Philippe Lacadée
Des pratiques de conversation sont proposées dans certains lieux scolaires [1] par les CPCT adolescents et parADOxes. S’y entendent des sujets dont les souffrances sont souvent liées à la réalité d’une langue porteuse soit d’un en-trop, sur le mode de la provocation ou du refus de la langue de l’Autre, soit d’un en-moins sur le mode de l’ennui, de l’inhibition ou de la dépression.
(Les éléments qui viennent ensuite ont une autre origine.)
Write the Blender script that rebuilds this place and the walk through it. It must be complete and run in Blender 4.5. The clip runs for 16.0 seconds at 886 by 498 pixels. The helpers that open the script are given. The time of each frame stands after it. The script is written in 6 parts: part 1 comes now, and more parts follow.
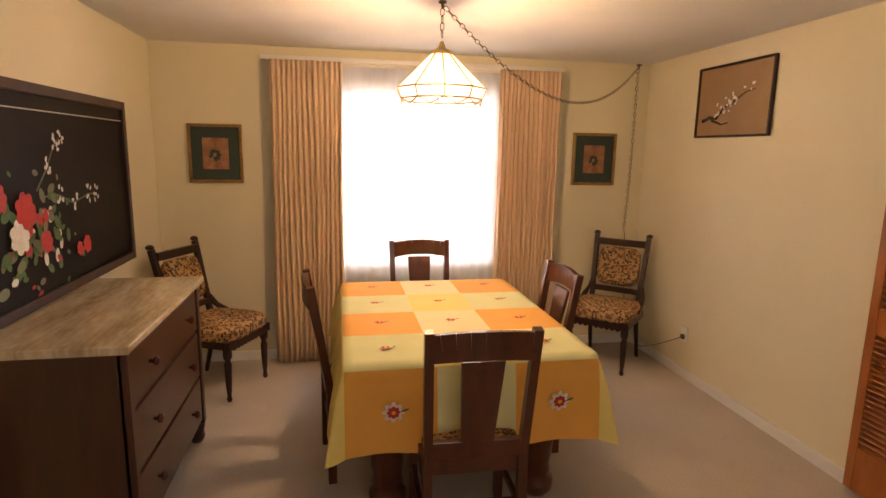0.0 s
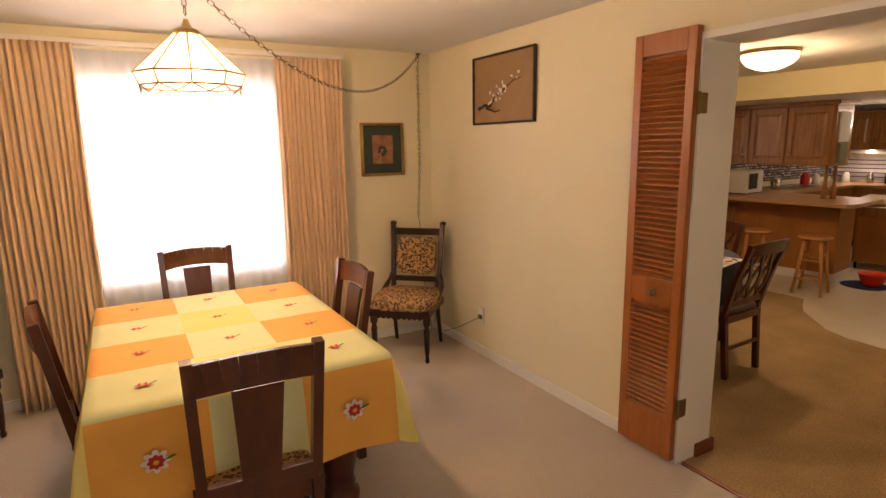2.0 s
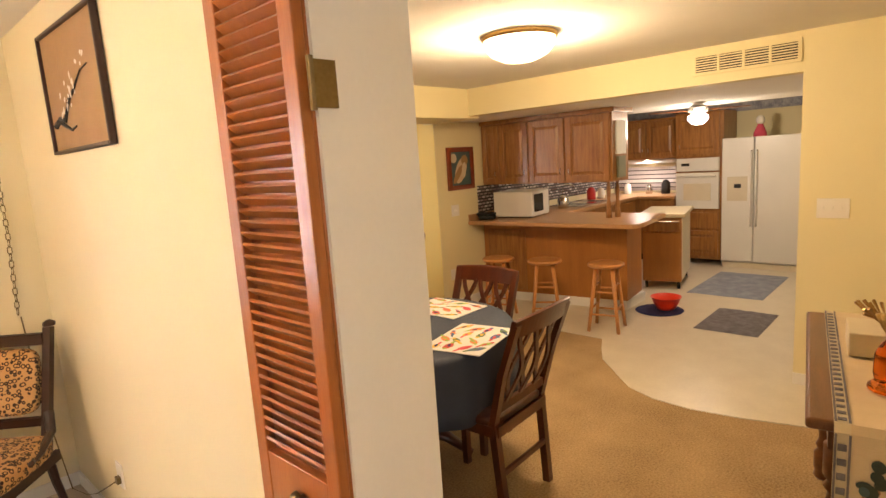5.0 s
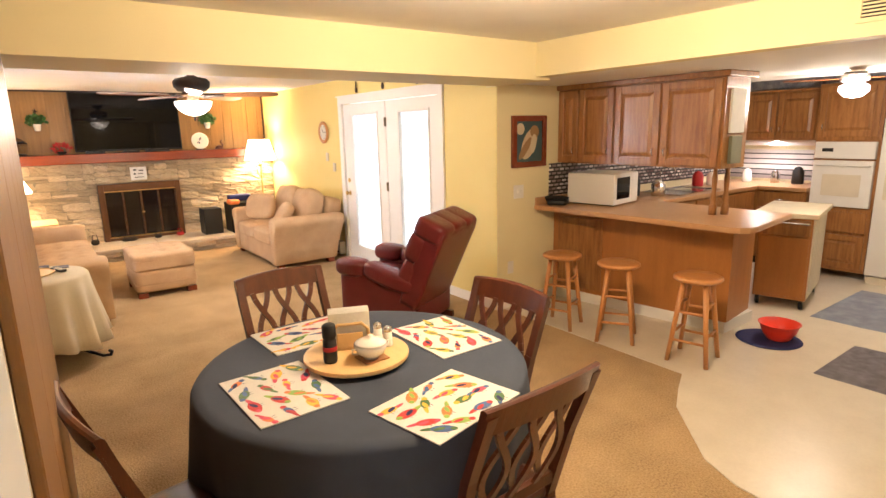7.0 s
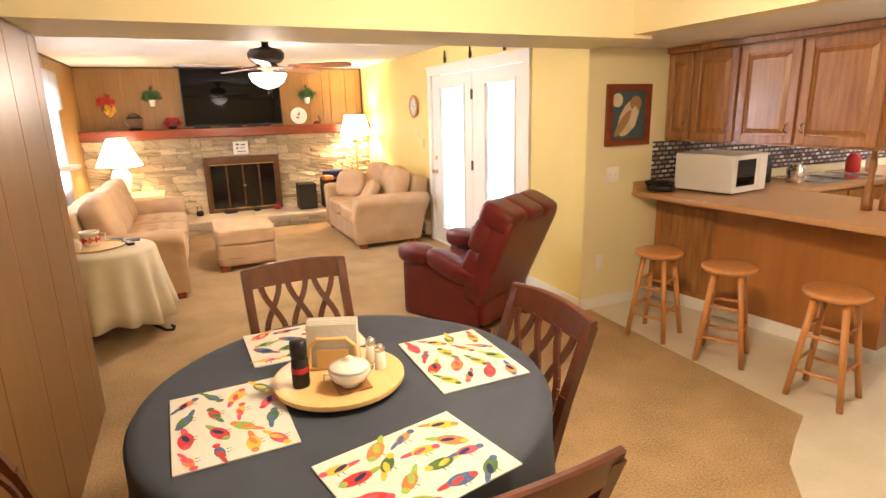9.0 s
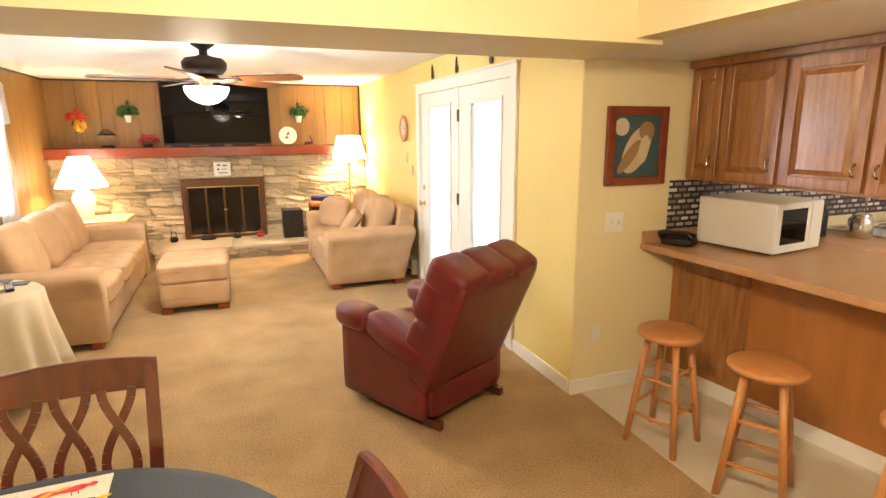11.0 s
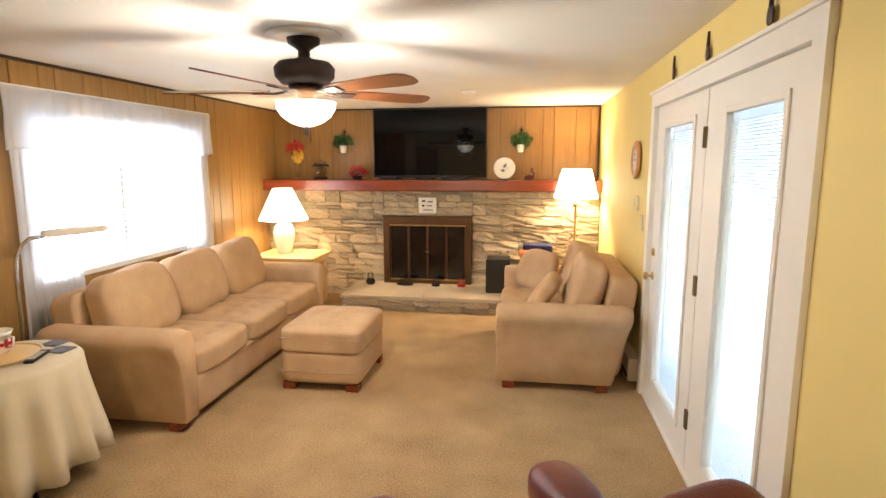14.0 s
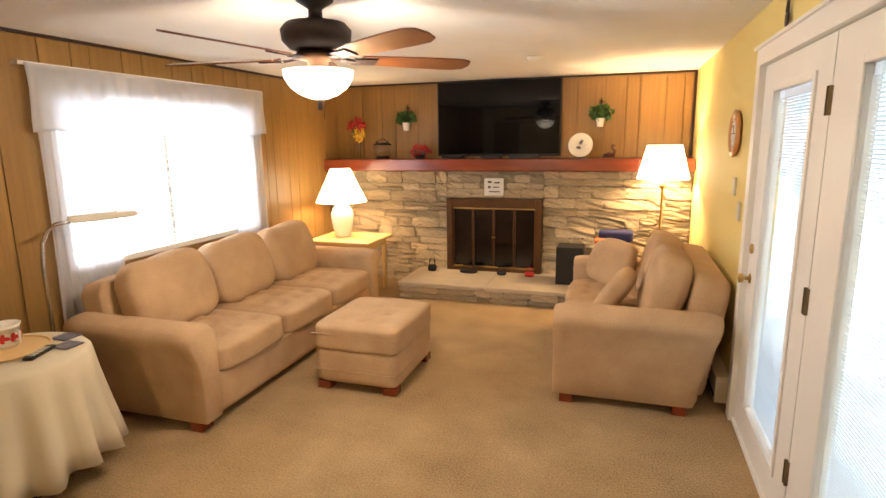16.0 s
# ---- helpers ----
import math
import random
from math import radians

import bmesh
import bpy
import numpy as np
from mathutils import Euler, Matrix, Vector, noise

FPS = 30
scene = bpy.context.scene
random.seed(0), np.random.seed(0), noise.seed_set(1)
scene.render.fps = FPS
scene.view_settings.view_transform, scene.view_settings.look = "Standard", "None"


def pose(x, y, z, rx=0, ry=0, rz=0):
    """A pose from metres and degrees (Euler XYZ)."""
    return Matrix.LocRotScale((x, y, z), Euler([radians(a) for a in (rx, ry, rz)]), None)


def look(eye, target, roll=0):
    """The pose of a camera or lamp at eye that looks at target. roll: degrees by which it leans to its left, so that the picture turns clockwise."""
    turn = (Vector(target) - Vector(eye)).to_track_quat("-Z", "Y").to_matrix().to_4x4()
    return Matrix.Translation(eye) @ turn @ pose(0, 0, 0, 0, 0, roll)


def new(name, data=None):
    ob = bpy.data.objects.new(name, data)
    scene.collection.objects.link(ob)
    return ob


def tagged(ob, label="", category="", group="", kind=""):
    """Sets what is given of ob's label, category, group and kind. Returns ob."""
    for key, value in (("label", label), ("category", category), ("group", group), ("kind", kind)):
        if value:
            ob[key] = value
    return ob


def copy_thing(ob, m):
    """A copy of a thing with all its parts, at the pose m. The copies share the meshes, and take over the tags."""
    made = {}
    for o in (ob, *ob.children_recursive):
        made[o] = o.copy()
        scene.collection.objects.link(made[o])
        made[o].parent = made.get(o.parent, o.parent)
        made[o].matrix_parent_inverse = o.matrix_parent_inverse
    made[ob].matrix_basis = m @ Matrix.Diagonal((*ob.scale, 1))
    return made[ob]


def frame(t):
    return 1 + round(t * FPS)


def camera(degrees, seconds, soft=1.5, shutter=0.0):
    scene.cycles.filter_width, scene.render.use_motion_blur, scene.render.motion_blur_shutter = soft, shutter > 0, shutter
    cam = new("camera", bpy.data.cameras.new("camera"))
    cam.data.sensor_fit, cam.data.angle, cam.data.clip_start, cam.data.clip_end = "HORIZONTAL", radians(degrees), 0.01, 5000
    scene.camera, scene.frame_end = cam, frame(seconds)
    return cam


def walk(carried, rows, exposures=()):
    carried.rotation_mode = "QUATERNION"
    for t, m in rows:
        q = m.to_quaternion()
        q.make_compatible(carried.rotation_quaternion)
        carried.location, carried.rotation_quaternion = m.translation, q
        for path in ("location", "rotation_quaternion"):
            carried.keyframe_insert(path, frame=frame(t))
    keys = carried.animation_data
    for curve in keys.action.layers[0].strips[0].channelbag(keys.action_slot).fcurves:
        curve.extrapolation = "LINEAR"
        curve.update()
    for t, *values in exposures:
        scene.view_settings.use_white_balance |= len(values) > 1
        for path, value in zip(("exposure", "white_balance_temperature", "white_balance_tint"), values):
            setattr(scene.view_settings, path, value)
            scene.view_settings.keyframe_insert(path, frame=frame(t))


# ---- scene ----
cam = camera(77.1, 16.0)
PATH = [
    (0, (5.974, 2.454, 1.605), (6.337, 4.39, 1.258), 1.0),
    (0.5, (6.017, 2.477, 1.597), (6.468, 4.393, 1.24), 0.9),
    (1, (6.046, 2.501, 1.597), (6.65, 4.371, 1.221), 0.9),
    (1.5, (6.083, 2.535, 1.606), (6.864, 4.336, 1.222), 0.2),
    (2, (6.169, 2.575, 1.604), (7.146, 4.28, 1.229), -0.9),
    (2.5, (6.344, 2.654, 1.597), (7.558, 4.191, 1.192), -1.7),
    (3, (6.602, 2.731, 1.596), (7.965, 4.133, 1.176), -3.0),
    (3.5, (6.885, 2.863, 1.596), (8.297, 4.215, 1.174), -4.0),
    (4, (7.184, 2.997, 1.599), (8.605, 4.353, 1.22), -4.7),
    (4.5, (7.504, 3.127, 1.6), (8.936, 4.485, 1.273), -4.3),
    (4.7, (7.614, 3.203, 1.601), (9.064, 4.543, 1.284), -3.9),
    (6.8, (8.66, 3.596, 1.615), (9.859, 5.152, 1.241), -1.6),
    (7, (8.725, 3.63, 1.618), (9.883, 5.206, 1.199), -1.3),
    (7.5, (8.862, 3.699, 1.607), (9.896, 5.333, 1.095), -1.1),
    (8, (9.0, 3.745, 1.6), (9.868, 5.465, 1.062), -2.0),
    (8.5, (9.132, 3.793, 1.588), (9.888, 5.573, 1.079), -2.2),
    (9, (9.302, 3.873, 1.577), (10.089, 5.646, 1.09), -1.5),
    (9.2, (9.393, 3.903, 1.597), (10.164, 5.681, 1.104), -0.9),
    (11.3, (10.284, 4.668, 1.596), (10.916, 6.526, 1.21), -0.1),
    (11.5, (10.384, 4.755, 1.596), (10.901, 6.652, 1.231), -0.2),
    (12, (10.593, 5.068, 1.597), (10.907, 7.012, 1.247), 0.6),
    (12.5, (10.781, 5.428, 1.595), (10.96, 7.389, 1.247), 0.6),
    (13, (10.946, 5.739, 1.594), (10.92, 7.71, 1.257), 0.2),
    (13.5, (11.063, 6.022, 1.602), (10.9, 7.991, 1.297), 0.6),
    (14, (11.145, 6.25, 1.605), (10.853, 8.205, 1.297), -0.1),
    (14.5, (11.266, 6.42, 1.617), (10.803, 8.344, 1.329), -0.9),
    (15, (11.3, 6.592, 1.606), (10.805, 8.506, 1.304), -1.0),
    (15.5, (11.292, 6.714, 1.603), (10.724, 8.602, 1.269), -0.9),
    (16, (11.31, 6.796, 1.603), (10.709, 8.664, 1.22), -0.8),
]
EXPOSURES = [(0.0, -1.5, 7500, 26), (1.5, -1.45, 7500, 26), (2.5, -0.95, 7300, 24), (3.0, -0.75, 7200, 20), (3.5, -0.5, 7000, 17), (4.7, -0.15, 6800, 17), (7.0, 0.38, 5950, 17), (9.0, 0.45, 5950, 16), (11.5, 0.55, 5850, 9), (13.5, 0.12, 5700, 9), (16.0, -0.24, 6300, 14)]
walk(cam, [(t, look(eye, target, roll)) for t, eye, target, roll in PATH], EXPOSURES)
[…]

Rimbaud a quitté l’école, il s’ennuyait. Freud, préoccupé par le suicide des collégiens, a constaté que l’école « ne doit jamais oublier qu’elle a affaire à des individus qui ne sont pas encore mûrs et auxquels on ne peut dénier le droit de s’attarder à certains stades de développement, y compris peu réjouissants. Elle ne doit pas revendiquer pour elle le côté impitoyable de la vie ; elle n’a pas le droit de vouloir être plus qu’un lieu où l’on joue à la vie. [2] » Rimbaud et Freud ouvrent une question essentielle : celle de trouver un lieu comme point d’appui où l’on puisse jouer à la vie des mots.
Étudier la place de l’enfant ou de l’adolescent dans les différents discours tenus sur lui ou par lui, en repérer les variations cliniques peut permettre de réinventer sa place dans l’Autre, en améliorant sa position de sujet [3], son assiette subjective disait Montaigne. Car, si les enfants parlent tous la même langue, mettre à jour des dires singuliers, au-delà de la souffrance présentée et du mésusage des pensées, peut permettre de renouer avec un savoir qui viendrait de l’Autre.
Faire vivre Le pari de la conversation c’est autoriser de lâcher « les amarres » de la parole [4], celle qui soutient une partie des « amarres de la conversation [5] », soit celle de l’obéissance à l’autre, pour que surgisse, en maintenant celles de la courtoisie et du respect, la parole à laquelle s’amarre le sujet : son énonciation. L’adolescent peut y rencontrer une part de lui-même jusqu’ici ignorée et découvrir non sans surprise, ce qu’il donnait à voir ou à entendre sur la scène de l’école sans en saisir l’enjeu et ses conséquences.
Un dire nouveau peut surgir dans cet art de la conversation et produire un savoir inédit, un goût des mots, séparant le sujet d’une certaine jouissance ruineuse. D’appareiller la jouissance de l’être [6], la parole permet ainsi à chacun d’inventer sa propre façon de dire, de trouver dans les mots une certaine jouissance de la langue, allégée d’un éros indécent, marchand et technicisé, dépossédé du bien-dire sur les choses de l’amour et du sexe.
Ce temps de conversation ne vise pas l’adaptation d’un sujet à l’école, elle relève d’une praxis de « la psychanalyse appliquée à la thérapeutique qui reste analytique » où au-delà d’écouter, le praticien doit savoir entendre ce que véhicule cette parole, soit ces émotions immédiates qui infiltrent le parler d’aujourd’hui souvent sans aucune honte [7]. Elle relève d’un pari, d’une mise en jeu d’un Je qui retrouve la voi(e)x de son désir bien au-delà des idéaux de l’Autre social. Elle est de l’ordre d’un mot d’esprit qui offre au sujet un trait nouveau sur lequel prendre point d’appui. Un trait qui fasse un éclair de lumière là où avant régnait l’ombre de l’en-nuit.
[1] Pratiques de conversation dans les lieux scolaires initiées par le CIEN en 1998.
[2] Freud S., « Pour introduire la discussion sur le suicide », nouvelle traduction de Fernand Cambon, in Lacadée Ph., La vraie vie à l’école, Éditions Michèle, 2013.
[3] Cf. Lacan J., Le Séminaire, livre X, L’angoisse, texte établi par J.-A. Miller, Paris, Seuil, 2004, p. 70.
[4] Cf. Lacan J., Le Séminaire, livre I, Les Écrits techniques de Freud, texte établi par J.-A. Miller, Paris, Seuil, 1975, p. 204-205 : « Les amarres de la parole ».
[5] Ibid.
[6] Cf. Lacan J., Le Séminaire, livre XX, Encore, texte établi par J.-A. Miller, Paris, Seuil, 1975, p. 52 : « d’appareil ; il n’y en a pas d’autre que le langage. C’est comme ça que, chez l’être parlant, la jouissance est appareillée ».
[7] Cf. Lacadée Ph., L’Éveil et l’exil, Paris, Éditions Cécile Defaut, 2007, p. 103-114.